WHAT TO WORK ON: Seek out every line containing the word "Continue", and copy each.
* Start DATA LISTING *
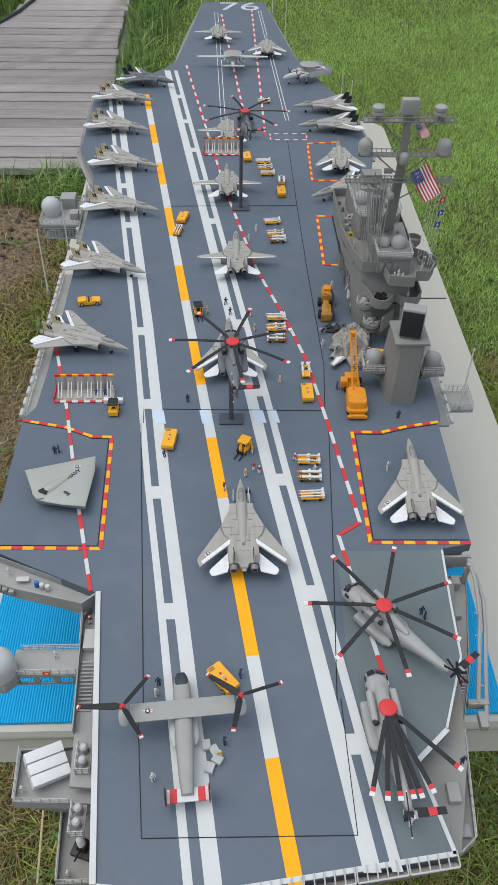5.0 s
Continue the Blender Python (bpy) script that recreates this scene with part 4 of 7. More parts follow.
cl = [(rng.gauss(0, 0.05), rng.gauss(0, 0.5), rng.uniform(0.05, 0.75), rng.uniform(0.05, 0.13)) for _ in range(34)]
tree("green shrub beside the ramp railing", 0.05, 10.3, [([(0, 0, 0), (0, 0, 0.5)], 0.02, 0.008)], cl, 5000, 0.035, 33, LEAF)
for k, (tx, ty, h, w, n) in enumerate(((-5.6, 74, 7.2, 2.4, 34), (-2.4, 76, 4.9, 2.6, 30), (1.4, 78, 4.6, 3.0, 30), (5.0, 76, 6.0, 2.8, 30), (-12, 72, 8.0, 3.4, 34), (11, 74, 8, 3.4, 34), (-7.5, 66, 5.0, 1.6, 14))):
    s = 1.0 if k < 6 else 0.4
    cl = [(rng.gauss(0, w * 0.5), rng.gauss(0, w * 0.4), rng.uniform(0.25, 1.0) * h, rng.uniform(0.5, 1.0) * s) for _ in range(n)]
    tree("distant green broadleaf tree behind the gardens", tx, ty, [([(0, 0, 0), (0, 0, h * 0.7)], 0.15 * s, 0.05)], cl, 22000, 0.11 * s, 40 + k, LEAF if k % 2 else LEAF_DARK)
solo("driveway", box((-8.4, 47, -0.69), (20, 17, 0.05)), mat("far_asphalt", (0.07, 0.068, 0.068), 0.9, vary=0.15, scale=2, fine=30), "dark asphalt driveway before the white bungalow", "driveway", kind="structure")
BUNGALOW_WHITE = mat("bungalow_white", (0.86, 0.85, 0.8), 0.5, vary=0.04, scale=2)
far_house = thing("white_bungalow", "distant white bungalow with dark roof beyond the lawn", "house", at=pose(-1.6, 60, -0.75) @ Matrix.Scale(1.32, 4))
part("wall", box((0, 0, 0.75), (5.6, 4, 1.6)), BUNGALOW_WHITE, far_house)
part("roof", loft([[(-3.0, y, 1.5), (3.0, y, 1.5), (3.0, y, 1.62), (-3.0, y, 1.62)] if abs(y) > 1 else [(-3.0, y, 2.0), (3.0, y, 2.0), (3.0, y, 2.1), (-3.0, y, 2.1)] for y in (-2.4, 0.0, 2.4)]), ROOF, far_house)
for wx, ww in ((1.35, 0.34), (1.8, 0.34), (2.25, 0.34)):
    wn = part("window", box((wx, -2.01, 0.9), (ww, 0.04, 0.7)), DARK_GLASS, far_house)
    part("window_frame", box((wx, -2.02, 1.28), (ww + 0.12, 0.08, 0.06)), WHITE_PAINT, wn)
    part("window_frame", box((wx, -2.02, 0.9), (0.06, 0.08, 0.7)), WHITE_PAINT, wn)
solo("utility_pole", tube([(0.05, 66, -0.8), (0.05, 66, 5.0)], 0.09, 8), BARK, "distant grey wooden utility pole", "pole")
solo("overhead_cable", tube([(-2.4, 10.3, 4.6), (-2.2, 9.85, 4.55), (-1.955, 9.5, 4.66), (-0.62, 9.0, 5.015), (2.06, 8.0, 5.73)], 0.012, 5), HOSE_BLACK, "black overhead cable from the cream house", "cable")
solo("overhead_cable", tube([(-1.9, 11.5, 3.99), (0.0, 11.5, 4.255), (0.78, 11.5, 4.375), (1.2, 11.5, 4.45)], 0.0035, 5), BEAM, "thin overhead cable between the houses", "cable")

# ---- model aircraft ----
JET = mat("jet_grey", (0.36, 0.345, 0.305), 0.55, vary=0.08, scale=60, fine=900, stain=(0.24, 0.23, 0.2), stain_scale=70, stain_amount=0.35)
PANEL_WHITE = mat("flap_white", (0.76, 0.76, 0.75), 0.55, vary=0.05, scale=80, stain=(0.5, 0.5, 0.48), stain_scale=150, stain_amount=0.3)
NOZZLE = mat("engine_nozzle_metal", (0.24, 0.23, 0.215), 0.5, metal=0.3, vary=0.25, scale=200)
CANOPY = mat("canopy_glass", (0.24, 0.24, 0.22), 0.12, vary=0.08, scale=100, bump=0.0)
CANOPY_DARK = mat("dark_canopy_glass", (0.012, 0.014, 0.016), 0.1, vary=0.1, bump=0.0)
NAVY_BLUE = mat("insignia_blue", (0.015, 0.02, 0.05), 0.5)
FIN_TAN = mat("tan_tail_fin", (0.5, 0.42, 0.26), 0.6, vary=0.1, scale=90)
PANEL_LINE = mat("panel_line_grey", (0.17, 0.165, 0.15), 0.6)
TYRE = mat("black_tyre", (0.014, 0.014, 0.014), 0.8)
RED = mat("bright_red_paint", (0.62, 0.035, 0.035), 0.45, vary=0.08)
WHITE = mat("white_model_paint", (0.7, 0.7, 0.68), 0.55, vary=0.06, scale=120)


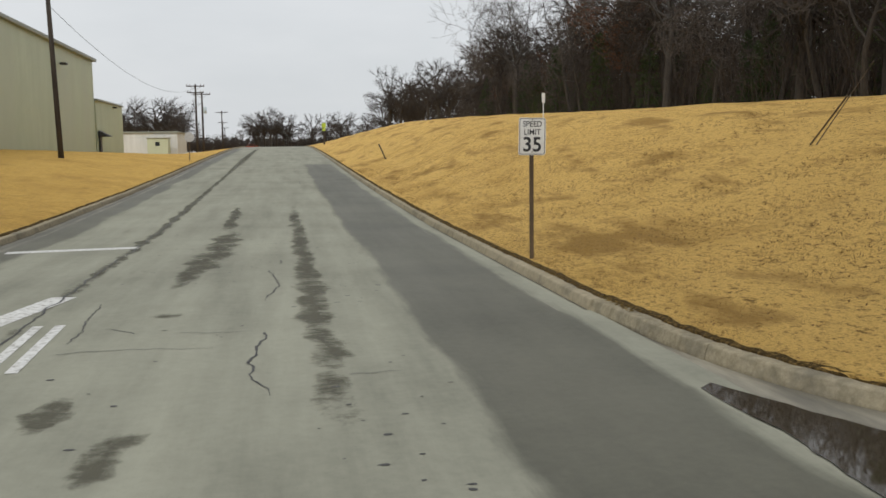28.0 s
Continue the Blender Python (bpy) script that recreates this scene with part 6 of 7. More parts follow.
# grey cabinet in the field
cbn = thing("pump_house", pose(17.0, 59.8, 0.9), "grey corrugated steel pump house in the field", "shed")
part("body", box(-1.25, 1.2, -0.1, 2.0, -0.3, 1.62, 0.02), M_GALV_D, cbn)
part("door", box(-0.5, 0.65, -0.16, -0.11, -0.2, 1.55, 0.02), M_ALU, cbn, "pale steel door")
cbn.scale = (0.88, 0.88, 0.93)
part("lamp", box(0.8, 1.1, -0.2, -0.1, 1.4, 1.6, 0.02), M_SIGN_W, cbn)
for x, y in ((9.4, 63.5), (10.6, 62.5)):
    b_ = thing("pipe_bollard", pose(x, y, land_right(x, y)), "short grey pipe standing in the lawn", "bollard", "grey pipes")
    part("pipe", tube([(0, 0, -0.2), (0, 0, 0.6), (0, 0, 0.64)], [0.07, 0.07, 0.04], 12), M_GALV_D, b_, smooth=True)
hy_ = thing("fire_hydrant", pose(10.5, 141.4, land_right(10.5, 141.4)), "yellow cast-iron fire hydrant by the fence", "hydrant")
part("barrel", tube([(0, 0, -0.1), (0, 0, 0.05), (0, 0, 0.06), (0, 0, 0.5), (0, 0, 0.52), (0, 0, 0.58), (0, 0, 0.68), (0, 0, 0.73)], [0.17, 0.17, 0.11, 0.11, 0.15, 0.15, 0.09, 0.02], 14), M_YELLOW, hy_, smooth=True)
part("nozzle", tube([(-0.2, 0, 0.38), (0.2, 0, 0.38)], 0.06, 10), M_YELLOW, hy_, smooth=True)
part("nozzle", tube([(0, -0.22, 0.36), (0, 0, 0.36)], 0.075, 10), M_YELLOW, hy_, smooth=True)
hy_.scale = (0.66, 0.66, 0.66)
bh = thing("field_hut", pose(57.0, 113.8, land_right(57.0, 113.8) + 0.35, 0, 0, -8), "low red-brown brick hut with a dark hipped roof", "hut")
part("wall", box(-2.7, 2.7, -2, 2, -0.8, 1.75, 0.02), grainy("red_brown_brick", [(0.3, (0.06, 0.033, 0.024)), (0.7, (0.125, 0.068, 0.047))], 6, 0.9, bump=0.3), bh)
hr = bmesh.new()
hv = [hr.verts.new(v) for v in ((-2.9, -2.2, 1.75), (2.9, -2.2, 1.75), (2.9, 2.2, 1.75), (-2.9, 2.2, 1.75), (-1.9, 0, 2.5), (1.9, 0, 2.5))]
for q in ((0, 1, 5, 4), (1, 2, 5), (2, 3, 4, 5), (3, 0, 4), (3, 2, 1, 0)):
    hr.faces.new([hv[k] for k in q])
part("roof", hr, grainy("dark_shingle", [(0.3, (0.025, 0.021, 0.018)), (0.7, (0.06, 0.05, 0.042))], 5, 0.95, bump=0.4), bh, "dark grey hipped roof")
part("door", box(-0.5, 0.5, -2.04, -2.0, -0.3, 1.6), M_PLINTH, bh)
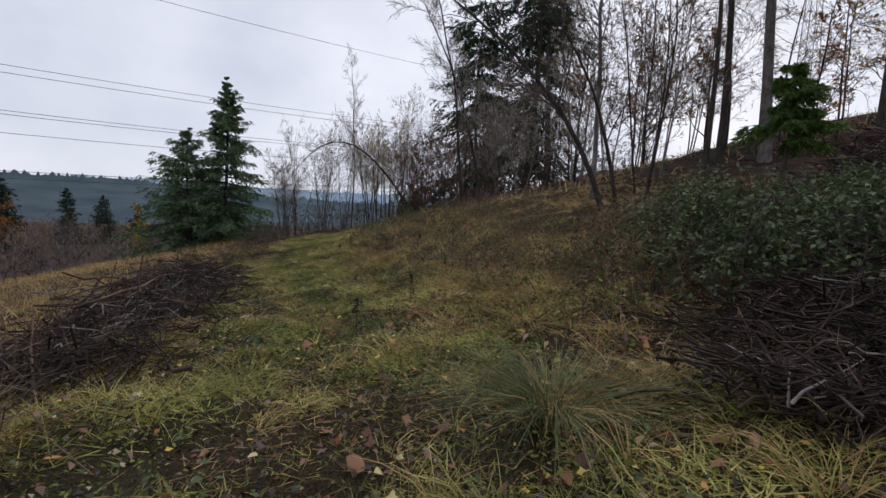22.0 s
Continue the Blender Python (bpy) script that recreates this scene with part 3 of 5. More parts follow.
# near the start of the walk
spruce(stand(-14.0, 10.9), 17, "dark spruce with dense boughs below the track", 0.8, 4.6, 1.5, 0.55, 0.2, fine=0.9, power=0.6)
spruce(stand(-14.3, 13.1), 16.5, "mossy-barked spruce with hanging boughs below the track", 0.74, 4.6, 1.3, 0.55, 0.2, bark=BARK_GREY, fine=0.8, power=0.6, spray_len=1.3)
spruce(stand(-25.0, 21.3), 16, "spruce with drooping dark boughs on the lower slope", 0.88, 5.4, 1.1, 0.5, 0.18, fine=1.0, power=0.6)
# small pine beside the brushwood
spruce(stand(-2.3, 27.7), 2.7, "small bright green pine sapling with a flat crown", 0.4, 0.62, 3.2, 0.05, 0.028, NEEDLE_BRIGHT, dead=False, name="pine_sapling", fine=0.6)

# birches on the crest
broadleaf(stand(23.2, 25.9), 21, "tall leaning birch with fine bare twigs on the crest", "birch_tree", 0.12, (-0.2, 0.05), (0.04, 0), 58, 9, 5, 0.36, 38, 0.4, 0.1, 0.25, LEAF_ORANGE, 700, 0.05, BIRCH_BARK, haze=0.006)
broadleaf(stand(24.4, 24.6), 21, "tall leaning birch with a few dry leaves on the crest", "birch_tree", 0.12, (-0.22, 0.05), (0.04, 0), 58, 9, 5, 0.36, 38, 0.4, 0.1, 0.25, LEAF_ORANGE, 700, 0.05, BIRCH_BARK, haze=0.006)
for x, y, h in ((31, 25, 12), (29, 29.5, 13), (33, 21, 14), (27.5, 19.5, 13)):
    broadleaf(stand(x, y), h, "birch with golden leaves behind the crest", "birch_tree", 0.08, (-0.05, 0), (0, 0), 26, 6, 4, 0.32, 40, 0.3, 0.1, 0.15, LEAF_ORANGE, 1300, 0.06, BIRCH_BARK, haze=0.006, group="birches behind the crest")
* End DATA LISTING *
CORRECT RESPONSE:
Continue the Blender Python (bpy) script that recreates this scene with part 4 of 7. More parts follow.
Continue the Blender Python (bpy) script that recreates this scene with part 6 of 7. More parts follow.
Continue the Blender Python (bpy) script that recreates this scene with part 3 of 5. More parts follow.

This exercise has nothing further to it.